* AVAILABLE DATA
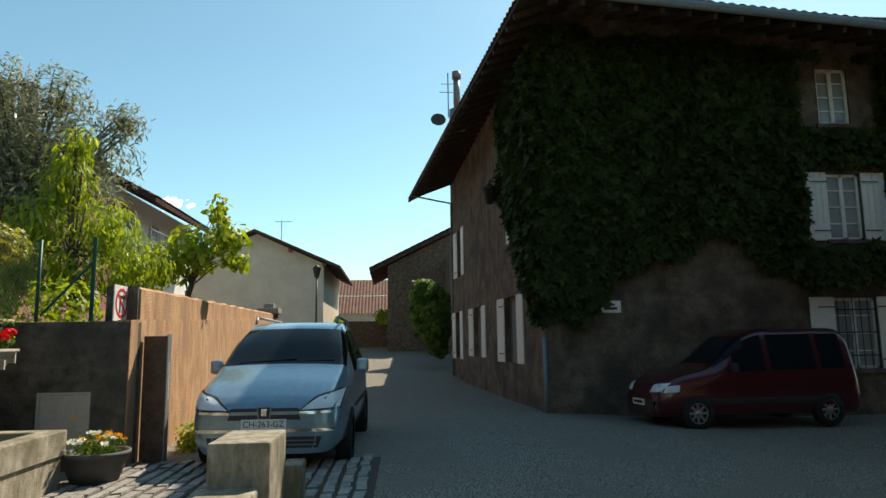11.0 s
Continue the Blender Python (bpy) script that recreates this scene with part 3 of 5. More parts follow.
for k in range(9):
    aa, ab = math.pi * k / 9, math.pi * (k + 1) / 9
    q = []
    for p in (g0, g1):
        for an in (aa, ab):
            q.append(bm.verts.new(p + Vector((0, -0.09 * math.cos(an), -0.11 * math.sin(an)))))
    bm.faces.new((q[0], q[1], q[3], q[2]))
obox(bm, g0, (g1 - g0).normalized(), (0, 0, 1), (0, -1, 0), 0, (g1 - g0).length, -0.02, 0.05, 0.085, 0.1)
part("gutter", bm, ZINC, house, "blue-grey zinc gutter")
part("downpipe", tubes((HC + Vector((-0.05, -0.06, -0.1)), HC + Vector((-0.05, -0.06, 1.75)), 0.045), n=10), ZINC, house)
part("eave_pipe", tubes((EB + Vector((0.2, -0.3, -0.12)), EB + Vector((2.0, -0.2, -0.45)), 0.04), (EB + Vector((2.0, -0.2, -0.45)), EB + Vector((2.0, -0.2, -8.5)), 0.045)), ZINC, house)
ch = part("chimney", boxes((6.72, 8.35, 26.0, 27.2, 9.6, 12.05), (6.66, 8.41, 25.94, 27.26, 12.05, 12.17), bev=0.02), CHIMNEY, house, "broad rendered chimney stack")
part("chimney_cap", boxes((6.85, 8.2, 26.1, 27.1, 12.172, 12.45), (6.5, 8.55, 25.8, 27.4, 12.452, 12.58), (6.9, 8.1, 26.2, 27.0, 12.582, 12.75)), CHIMNEY, ch)
part("chimney_flashing", boxes((6.6, 8.45, 25.85, 25.99, 9.75, 10.15)), ZINC, ch)
fl = part("flue", tubes(((2.65, 33, 9.0), (2.65, 33, 9.75), 0.28), ((2.65, 33, 9.75), (2.65, 33, 10.9), 0.12), ((2.65, 33, 10.9), (2.65, 33, 11.15), 0.16), n=12), GREYSTEEL, house, "metal flue pipe on the eaves")
part("aerial", tubes(((2.3, 32.5, 9.3), (2.3, 32.5, 10.9), 0.02), ((2.0, 32.5, 10.2), (2.6, 32.5, 10.2), 0.012), ((2.05, 32.5, 10.5), (2.55, 32.5, 10.5), 0.012), n=5), GREYSTEEL, house)
bm = bmesh.new()
lathe(bm, (0, 0, 0), [(0.0, 0), (0.14, 0.03), (0.26, 0.09)], 16)
bm.transform(Matrix.Translation((1.95, 32.6, 9.2)) @ Matrix.Rotation(radians(70), 4, "X"))
part("satellite_dish", bm, DARKPOT, house)
pl = part("street_plate", boxes((5.25, 5.74, 26.02, 26.045, 2.3, 2.58)), WHITE, house, "small white street name plate")
part("plate_text", boxes((5.36, 5.6, 26.015, 26.019, 2.46, 2.51), (5.33, 5.65, 26.015, 26.019, 2.37, 2.43)), BLACKP, pl)
lp = part("wall_lantern", tubes(((3.85, 29.6, 6.2), (3.2, 29.55, 6.35), 0.02), ((3.2, 29.55, 6.35), (3.2, 29.55, 6.2), 0.02), n=6), IRON, house, "black iron wall lantern")
bm = bmesh.new()
lathe(bm, (3.2, 29.55, 5.65), [(0.0, 0), (0.1, 0), (0.2, 0.42), (0.26, 0.45), (0.06, 0.6), (0, 0.62)], 6)
part("lantern_head", bm, IRON, lp)

# creeper on the old house
rng = np.random.default_rng(5)
def creeper_low(x):
    return float(np.interp(x, [3.9, 4.6, 5.6, 6.5, 8.2, 9.4, 10.4, 11.0, 12.6, 13.2, 17], [2.1, 2.1, 3.0, 3.5, 4.3, 3.4, 3.0, 3.0, 3.0, 0.9, 0.6]))


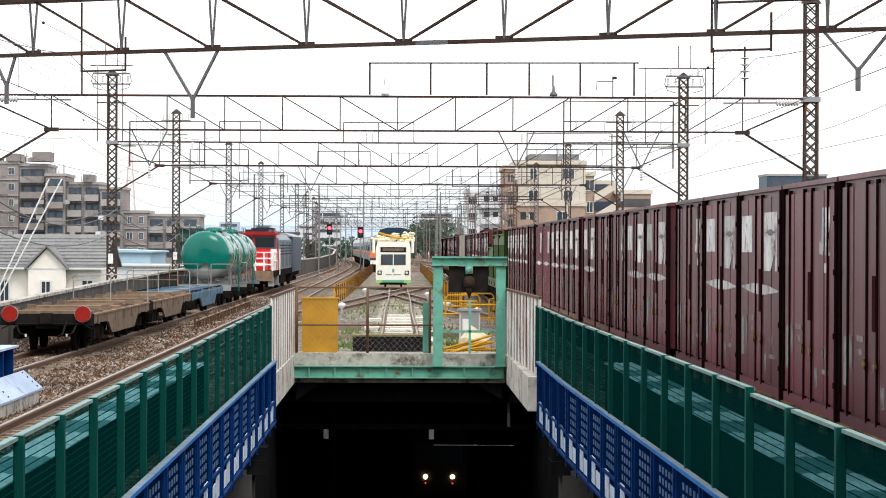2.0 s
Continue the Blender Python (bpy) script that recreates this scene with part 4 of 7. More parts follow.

* TASK DIRECTIONS
Copy all lines from the entries that contain the word "script".

* SOLVED PROBLEM
Continue the Blender Python (bpy) script that recreates this scene with part 3 of 5. More parts follow.
Continue the Blender Python (bpy) script that recreates this scene with part 4 of 7. More parts follow.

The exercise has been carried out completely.